AB-Türkiye Zirvesi: Mülteci haklarını görmezden gelmeyin

Belçika'nın başkenti Brüksel'de bugün gerçekleşecek AB ve Türk liderler toplantısı öncesi, Uluslararası Af Örgütü mülteci ve sığınmacıların durumuyla ilgili uyarıda bulundu. Yapılan açıklamada, "Avrupalı liderlerin, AB'ye doğru hareket eden mülteci ve sığınmacıları durdurmak için Türkiye'yi sınır bekçisi olarak kullanma teşebbüsü, savaştan ve zulümden kaçan insanlara karşı sorumluluklarından yan çizmek için yapılan tehlikeli ve kasıtlı bir manevradır" denildi.
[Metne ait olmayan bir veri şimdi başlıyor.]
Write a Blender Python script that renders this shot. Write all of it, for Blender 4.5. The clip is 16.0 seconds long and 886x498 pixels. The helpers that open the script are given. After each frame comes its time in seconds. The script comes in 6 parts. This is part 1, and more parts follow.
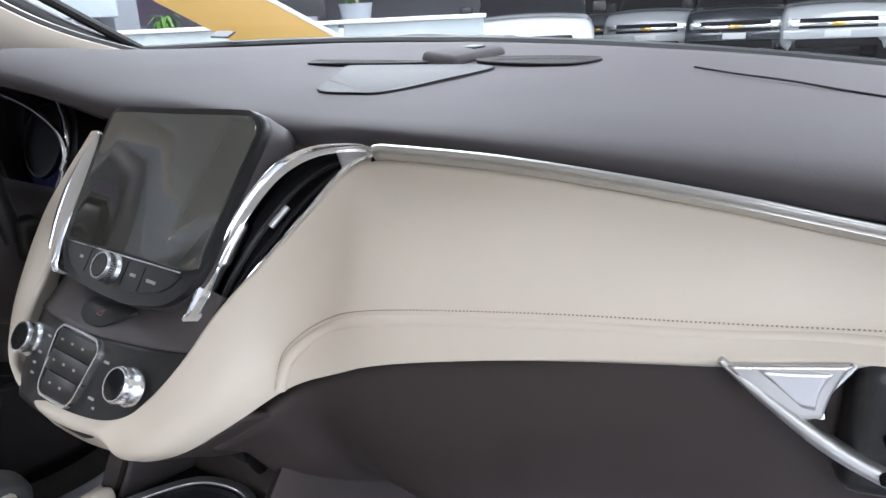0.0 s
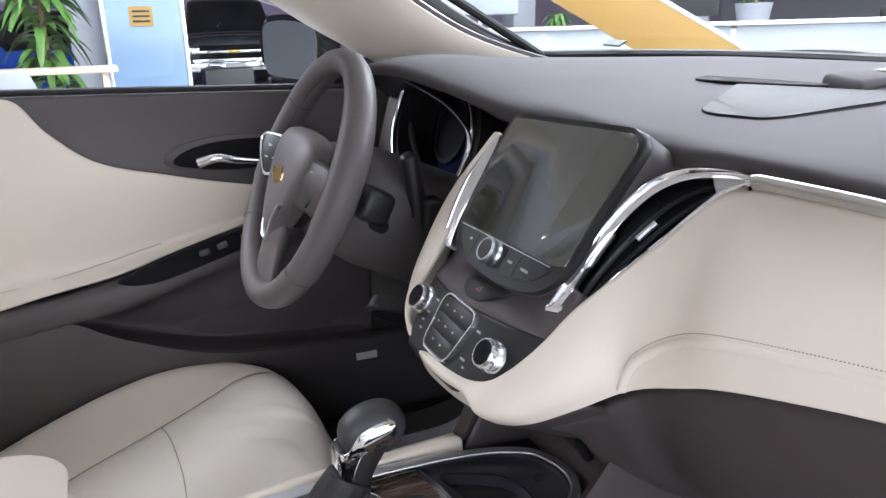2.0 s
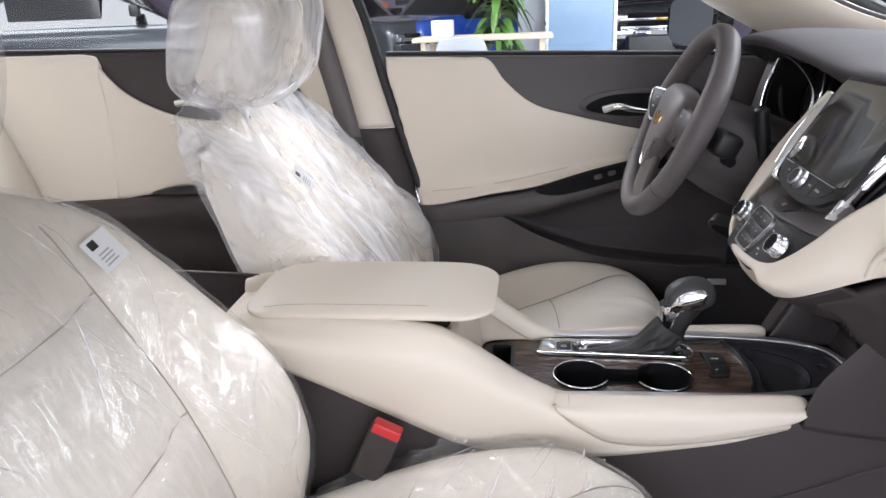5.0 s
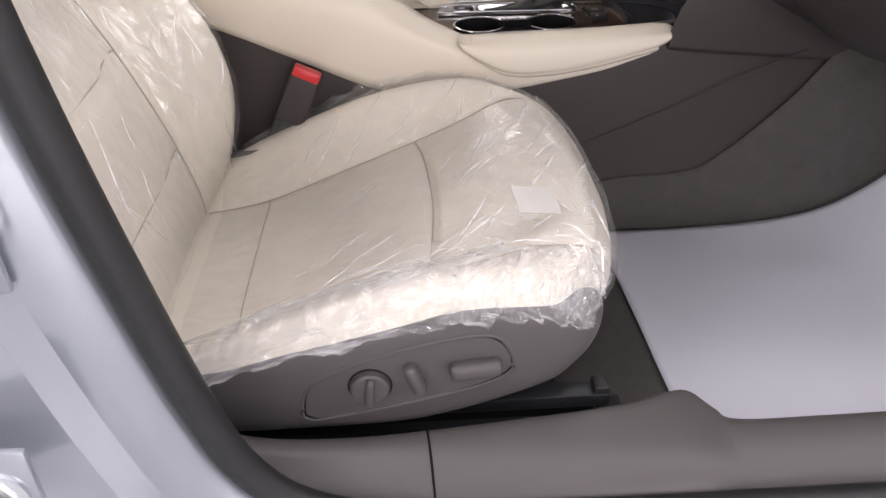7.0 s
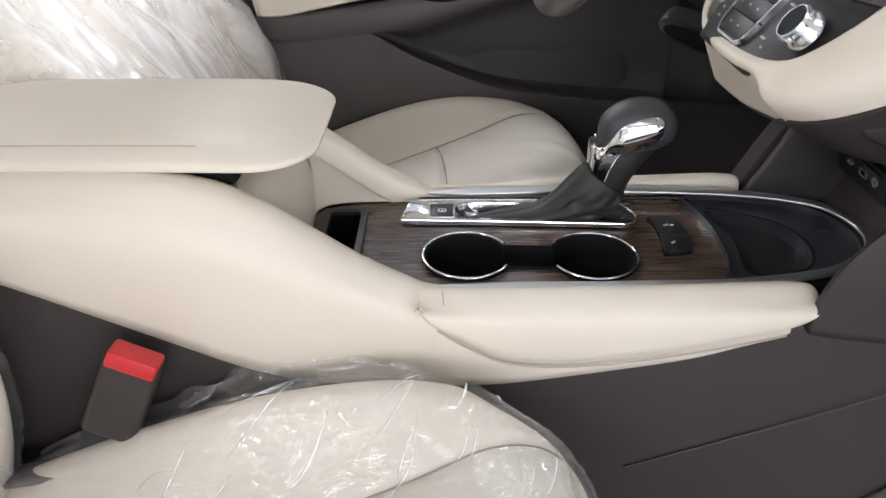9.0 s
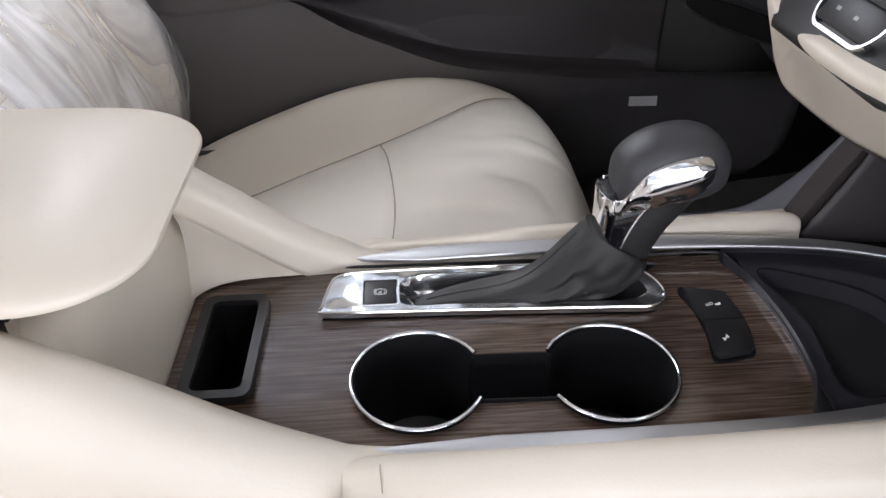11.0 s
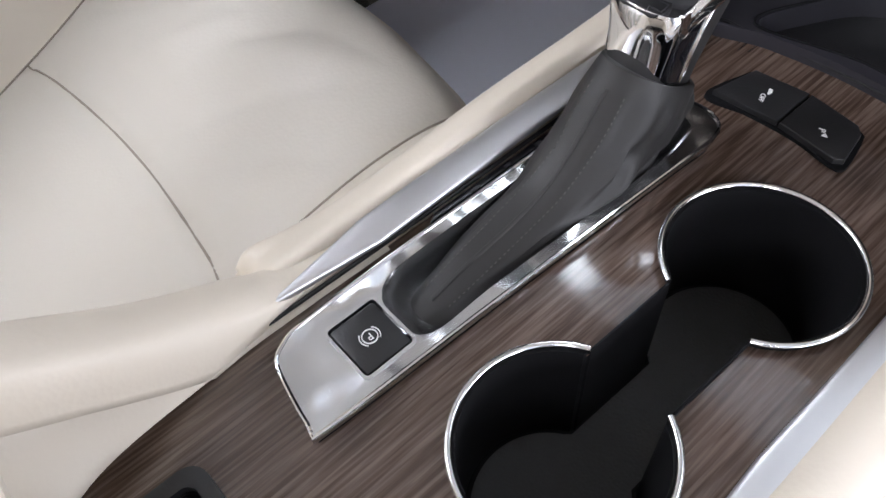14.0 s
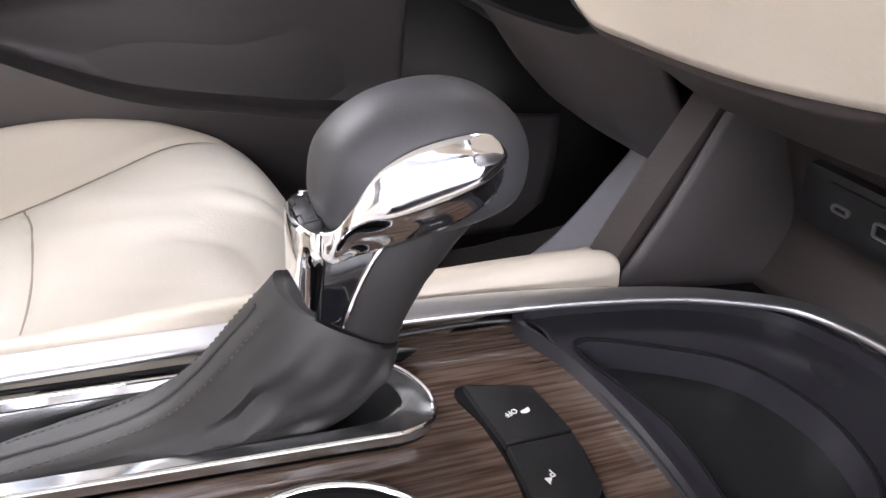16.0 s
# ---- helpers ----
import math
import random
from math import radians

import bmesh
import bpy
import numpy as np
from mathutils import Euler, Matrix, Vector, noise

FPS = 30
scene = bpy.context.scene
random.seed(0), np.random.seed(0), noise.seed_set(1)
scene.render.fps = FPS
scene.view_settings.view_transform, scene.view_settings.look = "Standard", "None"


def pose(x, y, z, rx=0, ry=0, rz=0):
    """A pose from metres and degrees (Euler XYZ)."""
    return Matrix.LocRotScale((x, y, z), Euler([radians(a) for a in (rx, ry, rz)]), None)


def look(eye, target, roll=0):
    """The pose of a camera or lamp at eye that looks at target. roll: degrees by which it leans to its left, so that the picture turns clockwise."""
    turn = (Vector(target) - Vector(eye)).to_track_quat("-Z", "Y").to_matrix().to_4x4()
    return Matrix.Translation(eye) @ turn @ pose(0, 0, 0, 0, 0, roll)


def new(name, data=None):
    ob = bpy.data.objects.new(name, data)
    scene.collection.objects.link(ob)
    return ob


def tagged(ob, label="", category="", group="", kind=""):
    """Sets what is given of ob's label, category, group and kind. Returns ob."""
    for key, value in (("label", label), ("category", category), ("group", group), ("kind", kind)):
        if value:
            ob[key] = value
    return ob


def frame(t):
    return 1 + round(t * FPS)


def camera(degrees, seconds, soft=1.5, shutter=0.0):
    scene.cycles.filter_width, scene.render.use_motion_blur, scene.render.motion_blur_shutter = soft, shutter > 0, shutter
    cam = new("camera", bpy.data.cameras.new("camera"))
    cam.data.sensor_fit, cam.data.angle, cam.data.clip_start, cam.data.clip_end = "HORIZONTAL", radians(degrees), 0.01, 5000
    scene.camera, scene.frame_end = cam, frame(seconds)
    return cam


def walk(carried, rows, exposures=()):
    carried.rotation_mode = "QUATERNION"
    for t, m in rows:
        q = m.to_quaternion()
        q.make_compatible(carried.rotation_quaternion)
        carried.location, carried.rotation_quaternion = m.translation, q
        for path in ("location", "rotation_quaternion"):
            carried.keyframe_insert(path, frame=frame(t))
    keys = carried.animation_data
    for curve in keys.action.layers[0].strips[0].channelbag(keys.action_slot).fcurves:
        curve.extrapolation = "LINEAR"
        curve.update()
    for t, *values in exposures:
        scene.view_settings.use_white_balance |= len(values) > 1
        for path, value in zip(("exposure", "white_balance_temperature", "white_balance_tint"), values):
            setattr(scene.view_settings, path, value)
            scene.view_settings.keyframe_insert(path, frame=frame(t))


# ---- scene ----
cam = camera(62.1, 16.0)
PATH = [
    (0, 0.582, 0.0, 1.13, 37.5, -18.0, -0.0),
    (0.5, 0.5719, -0.0146, 1.1391, 44.59, -17.97, 0.06),
    (1, 0.567, -0.021, 1.1465, 51.53, -17.94, -0.01),
    (1.5, 0.5734, -0.0246, 1.1544, 58.57, -18.04, 0.15),
    (2, 0.6069, -0.0344, 1.1537, 65.6, -18.35, 0.47),
    (2.5, 0.6885, -0.0582, 1.1518, 72.59, -18.7, 0.71),
    (3, 0.7947, -0.0813, 1.1609, 81.22, -18.84, 0.39),
    (3.5, 0.8743, -0.0893, 1.1899, 91.74, -18.61, -0.27),
    (3.7, 0.8969, -0.0878, 1.2046, 96.09, -18.41, -0.58),
    (5.8, 1.1055, -0.0426, 1.1703, 97.41, -22.74, -3.01),
    (6, 1.1391, -0.0666, 1.1591, 94.56, -25.92, -3.51),
    (6.5, 1.1986, -0.1178, 1.0524, 88.67, -30.81, -1.93),
    (7, 1.2206, -0.1114, 1.0, 86.78, -34.18, -0.49),
    (7.5, 1.1921, -0.0958, 1.0081, 87.15, -34.93, 0.1),
    (8, 1.0193, -0.0381, 1.032, 89.42, -33.23, 0.2),
    (8.5, 0.8113, -0.0029, 1.037, 91.26, -31.0, -0.01),
    (8.7, 0.7272, -0.0054, 1.0133, 90.43, -30.6, 0.49),
    (10.8, 0.355, 0.0139, 0.9501, 87.86, -37.03, 0.3),
    (11, 0.3519, 0.0129, 0.9525, 86.44, -35.47, 0.29),
    (11.5, 0.3227, 0.0111, 0.9316, 80.33, -33.15, 0.41),
    (12, 0.2438, -0.0041, 0.9009, 73.32, -38.82, -2.41),
    (12.5, 0.1461, 0.0005, 0.8754, 65.68, -44.93, -4.47),
    (13, 0.1262, -0.0257, 0.8753, 59.28, -49.67, -5.99),
    (13.5, 0.0902, -0.064, 0.8774, 55.32, -54.38, -7.47),
    (14, 0.092, -0.0714, 0.8818, 52.67, -52.61, -5.13),
    (14.5, 0.1431, -0.0211, 0.871, 53.63, -44.12, 0.08),
    (15, 0.1597, 0.1058, 0.8379, 57.54, -35.01, 6.76),
    (15.5, 0.1507, 0.101, 0.8325, 62.1, -30.39, 7.83),
    (16, 0.1665, 0.0969, 0.8156, 65.85, -27.67, 6.59),
]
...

AB'nin mülteci krizini çözme çabaları, mültecilerin korunması ve destek için sorumluluk paylaşımı yerine, mülteci ve sığınmacıların Türkiye'de kalmalarının sağlanmasına odaklanmaktadır.


Konuyla ilgili açıklama yapan Uluslararası Af Örgütü Avrupa ve Orta Asya Direktör Vekili Gauri van Gulik, Türkiye'yi 'güvenli üçüncü ülke' olarak kullanmanın absürt olduğunu söyledi ve devam etti: "Pek çok mülteci hala korkunç koşullarda yaşıyor, bazıları Suriye'ye geri sınırdışı edildi. Ve hatta güvenlik güçleri sınırı geçmeye çalışan Suriyelileri vuruyor."

Uluslararası Af Örgütü, Ekim 2015'te AB-Türkiye Ortak Eylem Planı kabul edildiğinden beri, Türkiye tarafından gerçekleştirilen mülteciler ile sığınmacıların yasadışı alıkonmaları ve sınırdışı edilmelerini belgelemiştir. Uluslararası Af Örgütü Türkiye'den Suriye'ye zorla geri gönderilen mültecilere dair bilgiler almaya devam etmektedir.

Suriyeli mültecileri konaklamalarına yönelik Türkiye'nin olumlu çabalarına rağmen, pek çok mülteci umutsuz koşullarda yaşamakta ve yüzbinlerce Suriyeli çocuk resmi eğitim almamaktadır. Diğer ülkelerden sığınmacılar da benzer problemlerle karşılaşmakta ve mülteci statüsüne sahip olmalarına yönelik başvuruları işleme tabi tutulmadan yasal boşlukta kalmaktadırlar.

AB ise şu anda Türkiye'ye, AB-Türkiye göç eylem planının bir parçası olarak üç milyar euro önermektedir.

Gauri sözlerine şöyle devam etti: "Eğer AB böylesine devasa ve hayli ihtiyaç duyulan bir miktarı Türkiye'ye devredecek ise, bu miktarın mülteciler için harcanacağına ve mevcut insan hakları ihlallerinin duracağına yönelik garantilerle gelmelidir."

Türkiye zaten üç milyona yakın mülteciyle dünyada en çok mülteci ağırlayan ülkedir. Sayısı onbinleri bulan pek çok mülteci ise Türkiye sınırına ulaşmıştır ve güvenlik arayışındadır. BMMYK'nin verilerine göre, 1 Ocak 2016'dn itibaren deniz yoluyla Türkiye'den Yunanistan'a geçen mültecilerin yüzde 91'i Suriye, Afganistan veya Irak'tan gelmektedir. Ve yüksek ihtimalle uluslararası korunma ihtiyacı duymaktadır.

Gauri sözlerini şöyle tamamladı: "Mülteci ve sığınmacılar için sorumluluğun halihazırda üç milyon mülteciyi ağırlayan bir ülke tarafından tek başına gerçekleştirilmesinin beklenmesi kabul edilemez."